L'effet boudin

 

Ma contribution à ce blog, longue série de micro-chapitres jamais loin de souvenirs d’enfance et d’adolescence.

Après le choc d’une première lecture à quatorze ou quinze ans, j’ai relu Kaputt il y a une dizaine d’années et lui ai alors adjoint La Peau, autre grand livre que je n’avais pas lu. Ces dernières semaines, le Journal d’un étranger à Paris de Malaparte, évocation des années 1947-1948 qu’il a passées à Paris, et son Journal secret 1941-1944, qui n’est finalement que le récit de ses missions en Finlande et de sa rédaction de Kaputt, m’ont enchanté.

Une brève recherche ces jours-ci m’a convaincu de lire les traductions de quelques-uns de ses livres publiées aux éditions Les Belles Lettres, que je ne connais pas.

Je me suis également lancé dans la lecture de la biographie de Malaparte de Maurizio Serra, un écrivain que je découvre ; le livre est passionnant et superbement écrit, plein de fines pointes d’humour et de tant de ces phrases qui vous convainquent que vous êtes en compagnie d’un grand écrivain. Le biographe ! pour Malaparte, on le savait déjà.

Voici deux passages de l’introduction qui donnent une bonne idée du style de Maurizio Serra.

Serra évoque Malaparte voyageur et son absence de séjour au Japon, puis conclut :

Une photographie de 1949 qui le montre nu-pieds, affublé d’un maillot de corps et d’un vieux pantalon, dans une attitude qu’on dirait presque de danse rituelle, tandis qu’il empoigne face à la caméra deux larges épées recourbées, est l’hommage le plus saisissant que Malaparte ait consacré sans le savoir à la patrie de ses pairs, Kawabata et Mishima. Comme le samourai qui sait être lui-même dans son contraire, Malaparte, tirant profit jusqu’au bout de ses faiblesses comme de sa force, a préservé la composition de son personnage dans les images où, hirsute, hagard mais une dernière fois triomphant, courtisé par la gent littéraire et les grands de ce monde venus lui rendre hommage en procession derrière le camérier secret du Pape, il s’éteint sous les caméras et les bouquets de fleurs dans un lit de clinique dont il a fait son ultime thébaïde.

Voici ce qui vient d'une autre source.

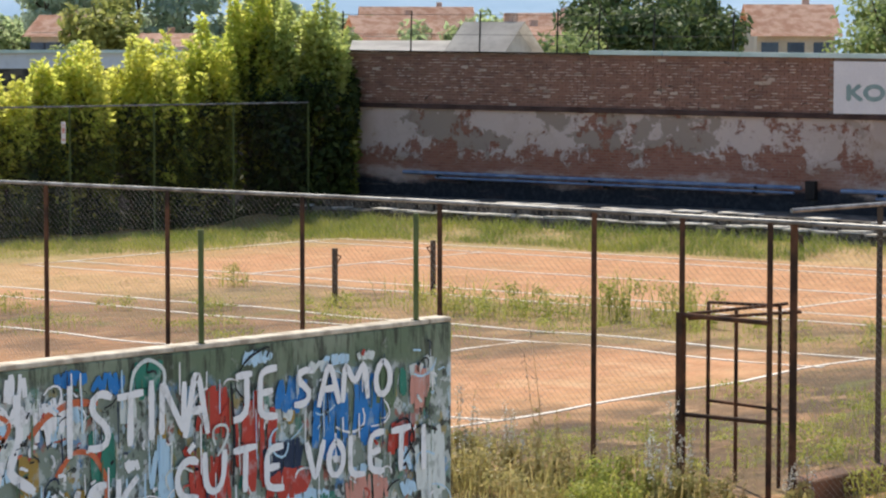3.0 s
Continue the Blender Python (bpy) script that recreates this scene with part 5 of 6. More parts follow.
def stalks(x, y, h, count, spread, seed, label, flower=None, green=0.4):
    """Tall weeds: thin stems with small side leaves and seed heads."""
    w = thing("tall_weed", label, "weed", "tall weeds", (x, y, 0))
    q = random.Random(seed)
    bm = bmesh.new()
    tips = []
    count = max(3, count * 7 // 10)
    for _ in range(count):
        a, r = q.uniform(0, math.tau), spread * 1.3 * math.sqrt(q.random())
        p = Vector((r * math.cos(a), r * math.sin(a), 0))
        hh = h * q.uniform(0.55, 1.08)
        lean = Vector((q.gauss(0, 0.08), q.gauss(0, 0.08), 0)) * hh
        bent(bm, [p, p + lean * 0.3 + Vector((0, 0, hh * 0.5)), p + lean + Vector((0, 0, hh))], 0.006, 0.0025, 4)
        tips.append((p, lean, hh))
    part("stalk", bm, STRAW, w)["kind"] = "stuff"
    low = [((p + l * u).to_tuple()[:2] + (hh * u,), (0.06, 0.06, 0.09)) for p, l, hh in tips for u in (0.15, 0.3, 0.45)]
    verts, faces = leaf_cloud(low, int(count * 34 * (0.4 + green)), 0.046, seed)
    soup("foliage", verts, faces, TALL_WEED if green > 0.3 else STRAW, w)["kind"] = "stuff"
    top = [((p + l * u).to_tuple()[:2] + (hh * u,), (0.045, 0.045, 0.07)) for p, l, hh in tips for u in (0.7, 0.85, 0.98)]
    verts, faces = leaf_cloud(top, count * 34, 0.016, seed + 1)
    soup("seed_head", verts, faces, flower or STRAW, w)["kind"] = "stuff"


PALE_FLOWER = leafy("pale_flower", (0.55, 0.53, 0.48), (0.7, 0.68, 0.62), (0.6, 0.58, 0.45), 0.2)
BROWN_HEAD = leafy("brown_seed", (0.36, 0.25, 0.18), (0.50, 0.37, 0.28), (0.55, 0.42, 0.34), 0.3)
for k, (x, y, h, c, s, fl, gr) in enumerate(((-10.5, -2.2, 1.0, 16, 0.45, PALE_FLOWER, 0.7), (-10.0, -2.5, 0.8, 14, 0.4, PALE_FLOWER, 0.8), (-9.6, -2.2, 0.7, 12, 0.3, None, 0.8), (-9.7, -2.0, 1.65, 3, 0.05, BROWN_HEAD, 0.1), (-9.1, -2.3, 0.8, 14, 0.4, None, 0.9),
                                             (-8.6, -2.5, 0.6, 14, 0.4, None, 0.9), (-7.95, -2.1, 1.0, 18, 0.25, PALE_FLOWER, 0.5), (-7.6, -2.4, 0.7, 12, 0.25, PALE_FLOWER, 0.8), (-7.2, -2.3, 0.5, 12, 0.3, None, 0.9), (-11.0, -2.4, 0.9, 12, 0.4, None, 0.8),
                                             (-6.5, -1.8, 0.55, 9, 0.2, PALE_FLOWER, 0.7), (-12.5, -2.3, 0.9, 12, 0.5, None, 0.6), (-14.5, -2.4, 0.8, 12, 0.5, None, 0.6), (-16.8, -2.3, 0.9, 12, 0.5, None, 0.5), (-19.0, -2.3, 1.0, 12, 0.5, None, 0.5),
                                             (-21.2, -2.2, 1.1, 12, 0.4, None, 0.6), (-22.0, -2.0, 1.2, 10, 0.35, None, 0.5), (-23.3, -2.4, 1.2, 14, 0.4, None, 0.6), (-24.3, -2.3, 1.4, 14, 0.4, None, 0.7), (-25.3, -2.4, 1.5, 15, 0.45, None, 0.7),
                                             (-26.1, -2.2, 1.6, 15, 0.4, None, 0.6), (-26.9, -2.3, 1.4, 12, 0.4, None, 0.6), (-28.0, -2.2, 1.1, 14, 0.5, None, 0.8), (-29.2, -2.2, 1.2, 16, 0.6, None, 0.9), (-30.4, -2.0, 1.3, 16, 0.5, None, 0.9),
                                             (-31.0, -2.2, 2.6, 5, 0.25, BROWN_HEAD, 0.2), (-31.8, -2.2, 1.3, 14, 0.5, None, 0.8), (-33.0, -2.0, 1.4, 14, 0.5, None, 0.8), (-34.8, -2.2, 2.5, 6, 0.4, BROWN_HEAD, 0.2), (-35.4, -2.0, 1.4, 14, 0.5, None, 0.8),
                                             (-36.8, -2.1, 2.2, 7, 0.4, BROWN_HEAD, 0.2), (-37.6, -2.0, 1.3, 14, 0.6, None, 0.8))):
    stalks(x, y, h, c, s, 1300 + k, "tall dry weeds with pale flower heads" if fl is PALE_FLOWER else ("tall brown withered weed" if fl is BROWN_HEAD else "tall half-dry weeds along the fence"), fl, gr)


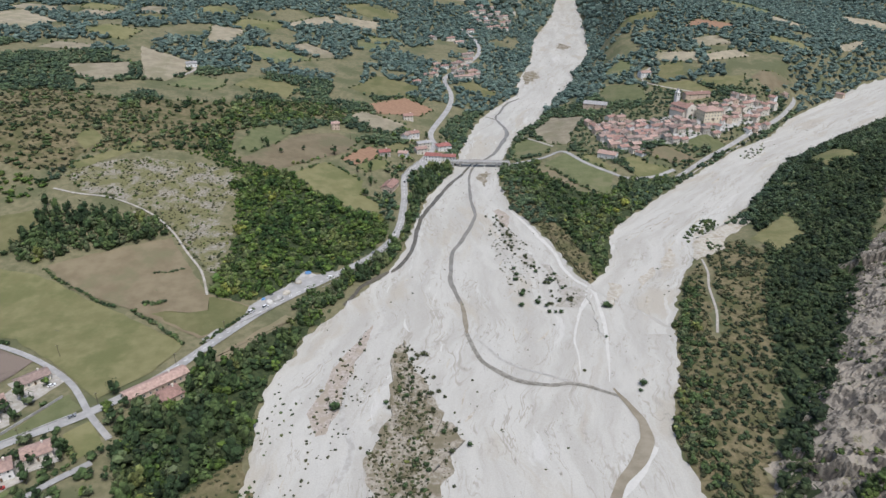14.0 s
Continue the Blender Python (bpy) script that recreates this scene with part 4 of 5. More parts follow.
def pool_terrace(x, y, turn):
    HOMES.append((x, y, 9))
    root = tagged(new("swimming_pool"), "small bright blue pool in a pale paved terrace", "swimming pool")
    root.matrix_basis = pose(x, y, float(ground_height(x, y)) + 0.5, 0, 0, turn)
    part("terrace", boxes((-11, -6, -2, 11, 6, 0.1)), CONCRETE, root)
    part("kerb", boxes((-4.4, -2.6, 0.1, 4.4, -2.2, 0.22), (-4.4, 2.2, 0.1, 4.4, 2.6, 0.22), (-4.4, -2.2, 0.1, -4, 2.2, 0.22), (4, -2.2, 0.1, 4.4, 2.2, 0.22)), TRIM, root)
    part("water", boxes((-4, -2.2, 0.1, 4, 2.2, 0.16)), POOL, root, "clear blue pool water")
    for k in range(7):
        piece("lounger", "sun_lounger", lambda: boxes((-0.95, -0.32, 0.25, 0.5, 0.32, 0.34), (0.5, -0.32, 0.3, 1.0, 0.32, 0.6), (-0.85, -0.3, 0.1, -0.75, 0.3, 0.25), (0.35, -0.3, 0.1, 0.45, 0.3, 0.25)), TRIM, root, pose(-8 + k * 2.6, -4.8 if k % 2 else 4.6, 0, 0, 0, 90))
    for side in (-1, 1):
        part("fence", boxes(*((-11 + k * 2, side * 5.9 - 0.04, 0.1, -10.92 + k * 2, side * 5.9 + 0.04, 1.1) for k in range(12)), (-11, side * 5.9 - 0.03, 1.0, 11, side * 5.9 + 0.03, 1.08)), STEEL, root)
    return root


pool_terrace(-203, 253, -52)

for label, points in (
    ("paved drive and yards between the villas", ((-262, 343), (-255, 356), (-250, 376), (-240, 388), (-224, 385), (-239, 346), (-248, 331))),
    ("gravelled yard of the farmhouse", ((-256, 292), (-246, 300), (-231, 282), (-240, 270), (-254, 258), (-262, 275))),
    ("gravelled yard of the white house", ((-226, 310), (-216, 318), (-206, 308), (-214, 296))),
    ("paved court before the grey-roofed house", ((-262, 256), (-246, 260), (-238, 248), (-248, 236), (-262, 240))),
    ("bare plot with stacked pots and timber", ((-212, 176), (-175, 170), (-174, 157), (-189, 152), (-197, 140))),
    ("stony strip between grove and gravel", ((-172, 137), (-154, 153), (-147, 157), (-156, 141), (-165, 126))),
):
    tagged(patch("yard", points, DRY_GROUND if label.startswith(("bare", "stony")) else DIRT_ROAD, 0.3, 1.0, 3.0), label, "yard", kind="structure")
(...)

Serra cite une lettre de Malaparte qui vante à son interlocuteur l’absence de la moindre bouteille chez lui et le fait que ses pensées n’ont jamais été embrumées par l’alcool. Serra commente :

Éternel cabotin ! À la même époque des témoignages et des photos nous le montrent fumeur de Gauloises et de Gitanes et amateur de champagne. Casa Malaparte, à Capri, sera d’une beauté sévère jusqu’à l’ascétisme, mais sa cave regorgera de grands crus. Peu dépensier, du moins avec son argent, il investit avec parcimonie des revenus souvent considérables dans ses résidences et son mobilier, ce qui ne l’empêchera pas d’arriver à peu près ruiné à la fin de sa vie. Il aime le luxe des palaces et la beauté des couverts, beaucoup plus que le confort des lits ou la diversité des mets, attentif, bien avant la mode, au décompte des calories. En amour, les soins de toilette et l’art des préliminaires lui importent plus que l’assouvissement physique. Il a le culte du corps et de la forme, qu’il poursuit avec la discipline d’un athlète et l’apprêt d’un mannequin. Cet édifice si bien entretenu cédait parfois à quelque chose de mou et d’indécis, quand il s’animait, ce qu’un témoin malveillant appela l’effet « boudin » ou « crème caramel » chez Malaparte.

Je m’en tiens là, il faudrait citer toute cette très belle introduction.